-- begin --
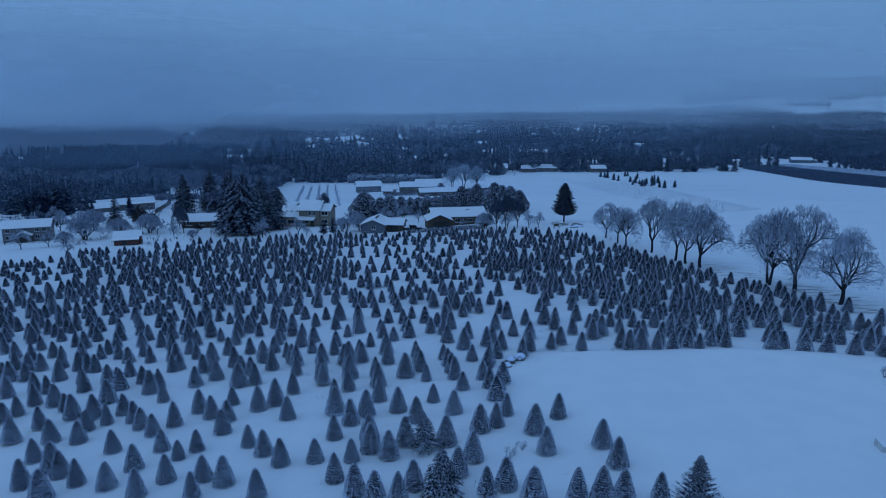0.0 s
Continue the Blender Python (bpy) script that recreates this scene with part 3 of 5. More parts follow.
fir_patch(89, (-64.7, -0.4), (-61.8, 0.8), (-51.9, 0.9), (-48.8, 0.6), (-45.9, 0.5), (-42.3, 0.7), (-35.0, -0.3), (-33.8, 0.9), (-31.7, 0.5), (-30.4, -0.1), (-29.0, -0.1), (-25.6, -0.1), (-16.2, 0.8), (-14.0, 0.5), (-8.0, -0.2), (-0.6, 0.7), (1.9, 0.9), (4.3, 0.6), (11.7, -0.2), (14.0, 1.0), (15.4, -0.3), (23.2, -0.2), (24.0, 0.6), (29.6, -0.2))
fir_patch(91, (-66.2, -0.6), (-63.9, 0.6), (-58.0, -0.9), (-54.0, 0.6), (-39.3, 0.1), (-36.9, -0.6), (-32.7, -0.5), (-30.1, -0.8), (-26.9, -0.9), (-25.8, 0.6), (-22.0, -0.0), (-19.2, 0.1), (-13.7, 0.2), (-5.7, -0.8), (-4.6, -0.2), (0.5, -0.4), (10.3, 0.2), (15.2, 0.7), (19.6, -0.4), (21.7, -0.8), (27.3, -0.2), (33.2, -0.9), (37.3, 0.8), (40.9, -1.0))
fir_patch(93, (-64.9, 1.0), (-59.8, -0.6), (-56.6, 0.6), (-51.7, -0.5), (-49.0, -0.8), (-45.9, -0.6), (-41.2, -0.1), (-34.5, -0.4), (-30.3, 0.1), (-23.4, 0.2), (-20.9, 0.3), (-15.6, 0.5), (-3.5, -0.5), (-1.0, -0.7), (2.6, 0.1), (12.4, 0.5), (14.1, 0.4), (16.6, -1.0), (18.8, 1.0), (20.5, -0.7), (22.7, -0.6), (23.4, 0.7), (27.1, -0.9), (35.2, -0.6))
fir_patch(95, (-67.5, -0.6), (-62.2, -0.9), (-58.4, 0.6), (-54.1, -0.1), (-50.8, -0.2), (-48.3, -0.2), (-43.7, -0.4), (-38.2, -0.1), (-32.7, -0.4), (-28.9, 0.1), (-25.0, -0.1), (-18.3, -1.0), (-8.7, -0.2), (4.9, -0.7), (18.6, 0.4), (20.0, -0.4), (24.4, -0.1), (27.7, 0.2), (30.4, -0.6), (32.4, 0.1), (34.6, -0.3), (36.9, 0.5), (39.1, -0.9), (39.9, -0.3))
fir_patch(97, (-69.5, -0.1), (-65.2, 0.3), (-61.0, -0.0), (-56.6, 0.1), (-51.6, 0.3), (-46.9, 0.5), (-41.6, -0.7), (-38.2, 0.4), (-34.9, -1.1), (-31.1, 0.0), (-22.6, 0.5), (-20.2, -0.4), (3.4, -0.8), (11.9, -0.8), (14.0, -0.6), (15.7, 0.1), (22.4, -0.3), (22.9, -0.9), (25.4, -0.4), (29.9, -0.2), (32.1, 0.3), (33.3, -0.9), (34.3, 0.1), (38.8, -0.5))
fir_patch(99, (-68.1, -0.2), (-63.7, 0.1), (-60.9, 0.3), (-58.5, -0.7), (-53.1, -0.9), (-49.6, 0.4), (-44.1, -0.4), (-38.1, 0.3), (-34.0, -0.8), (-28.2, 0.3), (-25.6, -0.7), (-20.6, 0.1), (-17.9, -0.4), (-12.3, -1.0), (-5.7, -0.1), (7.7, -0.3), (13.8, -0.1), (16.4, -0.9), (17.1, 0.1), (19.2, 0.3), (21.7, -0.9), (30.6, 0.4), (31.0, -0.6), (35.0, -1.2))
fir_patch(100, (-72.2, -0.4), (-70.1, 0.8), (-57.7, 0.7), (-55.4, -0.3), (-51.5, 1.5), (-46.8, 0.1), (-44.5, 1.2), (-41.0, 0.4), (-35.9, 0.1), (-23.1, 0.7), (-14.0, 0.5), (-11.2, -0.5), (-9.7, -0.1), (-2.0, 0.5), (8.8, 0.8), (10.3, -0.5), (12.3, 0.1), (13.4, 1.1), (18.9, 0.7), (24.4, 1.3), (27.3, -0.5), (33.5, -0.5), (37.0, 0.2), (39.0, -0.1))
fir_patch(103, (-70.2, -0.2), (-66.4, 0.1), (-63.2, 0.7), (-59.8, -1.3), (-54.8, -0.8), (-48.2, -0.7), (-45.9, 0.7), (-42.5, 0.7), (-38.7, -0.8), (-31.7, -1.4), (-28.8, -0.3), (-24.7, -1.0), (-20.6, -1.2), (-18.0, -1.2), (-1.1, -1.3), (1.1, 0.2), (2.4, -0.2), (5.0, -0.8), (7.0, -0.8), (26.3, 0.5), (31.1, 0.1), (32.9, -0.4), (34.2, 0.7), (36.8, -0.1))
fir_patch(105, (-64.5, -1.2), (-59.3, -0.8), (-56.8, -0.6), (-53.0, 0.5), (-50.6, -1.1), (-48.1, -0.2), (-35.1, -1.1), (-32.3, 0.3), (-26.6, -0.1), (-22.4, 0.0), (-19.8, -0.5), (-13.4, -0.3), (-8.9, 0.8), (-6.5, -0.8), (-2.9, 0.7), (-0.2, -0.5), (6.8, -0.0), (23.8, -0.7), (24.1, 0.2), (28.4, -0.1), (28.8, -1.2), (33.0, 0.6), (35.4, 0.4), (38.6, -1.1))
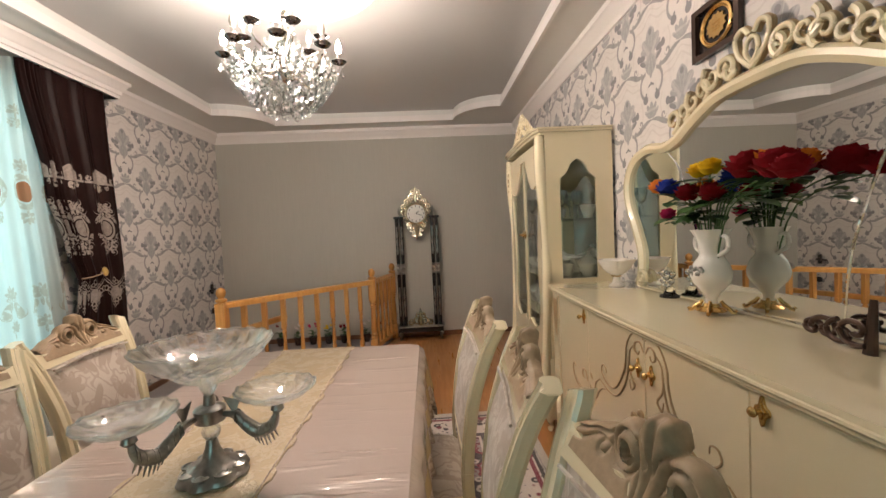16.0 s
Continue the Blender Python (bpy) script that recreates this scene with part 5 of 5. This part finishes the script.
-- end --
• Exercise prompt: Read the lines above. Gather those in which the string "scene" is found.

• In response:
Continue the Blender Python (bpy) script that recreates this scene with part 3 of 5. More parts follow.
Continue the Blender Python (bpy) script that recreates this scene with part 5 of 5. This part finishes the script.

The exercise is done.